S’ensuit l’analyse des traces applicatives : elles montrent qu’une trentaine de personnes se sont connectées et qu’elles ont vraisemblablement accédé aux données d’un tiers sans signaler de problème à la commune.
Compte tenu de la présence de données personnelles, notamment des données de mineurs, coordonnées complètes de la famille, données bancaires et données sensibles, et du risque élevé de cette violation de données, la commune commence à travailler sur une communication individuelle aux personnes concernées par ce problème.
Aidée du service communication, Clémence rédige un message d’information clair à destination des personnes concernées, en donnant les informations obligatoires : les circonstances de l’incident, la nature des données concernées, le point de contact pour avoir des informations supplémentaires, les mesures déjà prises et envisagées et les conséquences possibles pour les personnes concernées.
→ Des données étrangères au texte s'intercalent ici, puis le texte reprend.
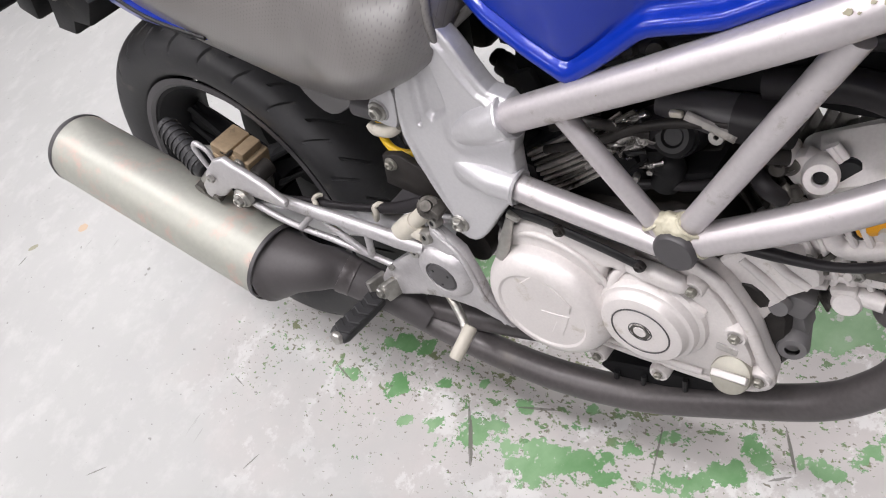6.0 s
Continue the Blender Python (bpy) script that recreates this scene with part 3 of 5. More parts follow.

Pour que l’information soit la plus claire possible, il est décidé de l’écrire sous la forme de réponses aux questions suivantes : « Que s’est-il passé ? » « Comment avons-nous réagi ? » « Quelles données sont concernées ?» « Quelles sont les conséquences possibles ? » « Quelles sont nos recommandations ? » et « Qui contacter si vous avez des questions ? ».
Enfin, la commune conserve toutes ces informations en interne et les transmet à la CNIL sous 72 h.
L’anomalie est finalement corrigée par le service informatique. Après avoir effectué des tests, puis livré les corrections, les services sont remis en ligne.
Cet incident est l’occasion pour l’équipe informatique d’organiser un retour d’expérience portant sur les différents processus, tant de développement, que de test ou encore de mise en production, afin de fournir un service sécurisé et de qualité pour les utilisateurs.
Par ailleurs, la commune comprend mieux quels sont les enjeux vis-à-vis des données personnelles ainsi que ses obligations. Pour respecter l’obligation du règlement général sur la protection des données (RGPD) et mieux gérer ce type d’incident, elle désigne un délégué à la protection des données auprès de la CNIL.